Add a custom dataset

Adding a dataset only requires editing config/datasets.json. No Python code changes are needed.

Add a direct-download dataset

Open config/datasets.json and add an entry to the datasets array:

{
  "id": "my-dataset",
  "name": "My Custom Dataset",
  "description": "A collection of high-resolution test images",
  "type": "zip",
  "url": "https://example.com/my-dataset.zip",
  "size_mb": 200,
  "image_count": 50,
  "resolution": "2K",
  "format": "PNG",
  "extracted_folder": "my-dataset-images",
  "license": "CC BY 4.0",
  "source": "My Organization"
}

Required fields

Field	Description
`id`	Unique identifier (lowercase, hyphens, digits only — pattern `^[a-z0-9-]+$`).
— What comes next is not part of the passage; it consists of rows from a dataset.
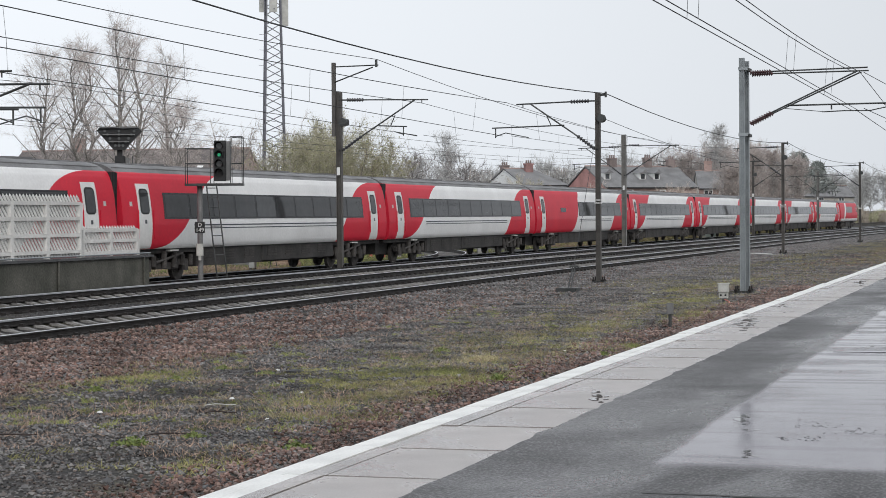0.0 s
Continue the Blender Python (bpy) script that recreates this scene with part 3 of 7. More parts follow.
def ic_coach(variant=0):
    """Express coach 23.25 m long, silver with red ends."""
    c = thing("coach", "silver and red express coach with a dark window band" if not variant else "silver and red buffet coach with a long red end",
              "railway coach", "coaches of the red train")
    L = 11.62
    part("body", shell([(1.2, 1.06), *SIDE_E], -L, L), M["silver"], c)
    part("roof", shell(ROOF_E, -L, L), M["roofgrey"], c, "grey weathered coach roof")
    for e in (-L - 0.03, L):
        part("end_wall", shell([(1.2, 1.06), *SIDE_E], e, e + 0.03), M["red"], c, "red end wall")
    rb = Geo()
    for x in (-0.85, -0.45, 0, 0.45, 0.85):
        z = {0: 3.765, 0.45: 3.73, 0.85: 3.60}[abs(x)]
        rb.box(x - 0.02, x + 0.02, -L + 0.2, L - 0.2, z - 0.05, z + 0.015)
    for y in (-7.5, -2, 3, 8):
        rb.cbox(0, y, 3.74, 0.7, 1.4, 0.06, 0.1)
    part("roof_rib", rb, M["roofgrey"], c)
    zt = 3.47
    curve = lerp(refine([(1.08, 2.1), (1.18, 2.9), (1.5, 3.75), (1.9, 4.35), (2.5, 5.05), (3.0, 5.75), (3.3, 6.4), (3.5, 7.3)]) if not variant else refine([(1.08, 7.9), (1.4, 8.5), (2.2, 9.2), (3.0, 9.5), (3.5, 10.2)]))
    left = lambda z: -L + curve(z)
    part("livery_panel", decal(SIDE_E, 1.08, zt, -L, left, 0.004, 24), M["red"], c, "red painted end panel")
    back = lerp(refine([(1.08, 5.6), (1.3, 5.35), (1.9, 4.75), (2.5, 4.15), (2.9, 3.65), (3.2, 3.0), (3.4, 2.1), (3.5, 1.0)]))
    right = lambda z: L - back(z)
    part("livery_panel", decal(SIDE_E, 1.08, zt, right, L, 0.004, 24), M["red"], c, "red painted end panel")
    w0 = -8.9 if not variant else -2.2
    part("window_band", decal(SIDE_E, 2.02, 2.86, w0, 8.9, 0.010, 6), M["glassdark"], c, "dark glazing band")
    n = 10 if not variant else 6
    for i in range(n):
        a = w0 + 0.12 + i * (8.9 - w0 - 0.12) / n
        b = a + (8.9 - w0) / n - 0.16
        for s in (1, -1):
            part("pane", decal(SIDE_E, 2.08, 2.80, a, b, 0.016, 4, (s,)), M["pane"], c)
    part("stripe", decal(SIDE_E, 1.80, 1.84, left(1.8) + 0.6, right(1.8) - 0.6, 0.006, 1), M["stripe"], c)
    part("stripe", decal(SIDE_E, 1.70, 1.73, left(1.8) + 0.6, right(1.8) - 0.6, 0.006, 1), M["stripe"], c)
    if variant:
        part("pane", decal(SIDE_E, 2.25, 2.5, -L + 5.2, -L + 6.4, 0.012, 3, (1,)), M["glassdark"], c, "small dark kitchen window")
    for y in (-L + 0.55, L - 0.62):
        part("notice", decal(SIDE_E, 2.42, 2.56, y - 0.08, y + 0.08, 0.008, 2, (1,)), M["greycab"], c, "small pale notice")
    doors(c, SIDE_E, (-L + 1.42, L - 1.5), M["doorwhite"], 1.10, 3.12)
    underframe(c, -L + 0.1, L - 0.1, M["under"], ((-6.1, -0.9, 0.45), (-0.86, 6.1, 0.50)))
    bogie(c, -8.1)
    bogie(c, 8.1)
    gangway(c, L, L + 0.4, SIDE_E)
    return c


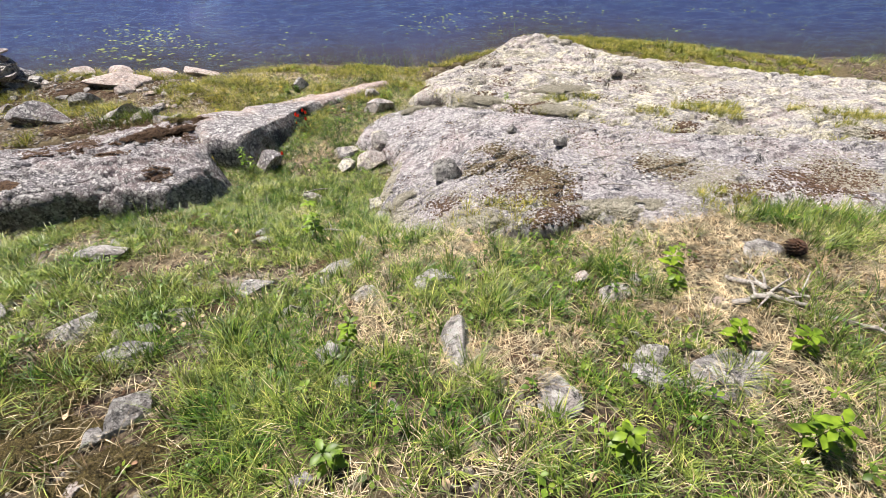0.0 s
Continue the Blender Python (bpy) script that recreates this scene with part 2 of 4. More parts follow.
ROCK_STONE = rock_material("loose_stone", (0.09, 0.087, 0.085), (0.3, 0.285, 0.275), (0.5, 0.475, 0.455), (0.42, 0.365, 0.34), (0.66, 0.64, 0.61), 0.35, 0.0, 0.2, 0.4)
PINK_ROCK = rock_material("pink_shore_rock", (0.15, 0.11, 0.1), (0.4, 0.325, 0.29), (0.6, 0.53, 0.49), (0.5, 0.4, 0.35), (0.68, 0.63, 0.59), 0.15, 0.0, 0.2, 0.4)


def soil_material():
    m, nt, b = material("soil_thatch_and_water_blue")
    big, fine, grain = noise_tex(nt, 1.7, 5), noise_tex(nt, 22, 8, 0.75), noise_tex(nt, 120, 5, 0.8)
    col = ramp(nt, fine, [(0.38, (0.016, 0.01, 0.007)), (0.5, (0.075, 0.05, 0.03)), (0.62, (0.28, 0.22, 0.14))])
    col = mix(nt, step(nt, big, 0.45, 0.6), col, ramp(nt, grain, [(0.35, (0.055, 0.045, 0.018)), (0.65, (0.2, 0.15, 0.07))]))
    col = mix(nt, step(nt, noise_tex(nt, 5.5, 7, 0.7), 0.56, 0.64), col, ramp(nt, grain, [(0.35, (0.16, 0.13, 0.1)), (0.65, (0.4, 0.35, 0.28))]))
    sep = nt.nodes.new("ShaderNodeSeparateXYZ")
    nt.links.new(coords(nt), sep.inputs[0])
    wet = nt.nodes.new("ShaderNodeMapRange")
    wet.inputs[1].default_value, wet.inputs[2].default_value = 0.03, -0.06
    nt.links.new(sep.outputs[2], wet.inputs[0])
    col = mix(nt, wet.outputs[0], col, ramp(nt, fine, [(0.35, (0.004, 0.0025, 0.002)), (0.65, (0.022, 0.011, 0.006))]))
    # blue glow of deep water, painted into the bed's colour by depth
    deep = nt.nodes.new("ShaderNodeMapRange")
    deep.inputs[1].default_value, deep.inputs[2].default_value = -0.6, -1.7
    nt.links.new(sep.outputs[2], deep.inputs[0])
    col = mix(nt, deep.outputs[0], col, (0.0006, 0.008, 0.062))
    nt.links.new(col, b.inputs["Base Color"])
    b.inputs["Roughness"].default_value = 0.95
    first = bump(nt, b, fine, 1.0, 0.03)
    bump(nt, b, grain, 0.8, 0.008, first)
    return m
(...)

Used in CLI commands.
`name`	Human-readable name.
`description`	Brief description.
`type`	Archive format: `zip`, `tar`, `tar.gz`, `tgz`, or `folder` (Google Drive folders).
`url`	Download URL (HTTP/HTTPS).
`size_mb`	Approximate download size in MB.
`image_count`	Number of images.
`resolution`	Resolution description (e.g., `"2K"`, `"4K"`).
`format`	Image format (e.g., `"PNG"`, `"TIFF"`).

Optional fields

Field	Description
`storage_type`	`"direct"` (default), `"google_drive"`, or `"dropbox"`.
`folder_id`	Google Drive folder ID (for `"google_drive"` storage type).
`post_process`	`"extract_zips"` or `"extract_multipart_zips"` (for nested archives).
`extracted_folder`	Folder name inside the archive after extraction.
`rename_to`	Rename extracted folder to this name.
`license`	License information.
`source`	Organization providing the dataset.

Add a Google Drive dataset

For datasets hosted on Google Drive, set storage_type and provide the folder or file details:

{
  "id": "my-gdrive-dataset",
  "name": "My Google Drive Dataset",
  "description": "4K images from Google Drive",
  "type": "folder",
  "url": "https://drive.google.com/drive/folders/FOLDER_ID",
  "storage_type": "google_drive",
  "folder_id": "FOLDER_ID",
  "post_process": "extract_zips",
  "size_mb": 1300,
  "image_count": 80,
  "resolution": "4K",
  "format": "PNG",
  "license": "CC BY-NC-ND 4.0",
  "source": "Research Group"
}

Verify the dataset

Fetch the new dataset:

just fetch my-dataset

Check that images are in place:

ls data/datasets/my-dataset/

You can also verify all downloaded datasets:

python3 scripts/fetch_dataset.py --show-downloaded

Image format recommendations

Use lossless source images (PNG, TIFF) for unbiased format comparison. JPEG sources have pre-existing compression artifacts that skew quality metrics.
Include at least 50 images for statistical significance in analysis.
Consistent resolution within a dataset makes comparison cleaner, though the resolution encoder parameter can normalize images before encoding.

Schema validation

The configuration is validated against config/datasets.schema.json. IDEs with JSON Schema support (including VS Code in the dev container) will provide autocompletion and inline validation when you edit the file.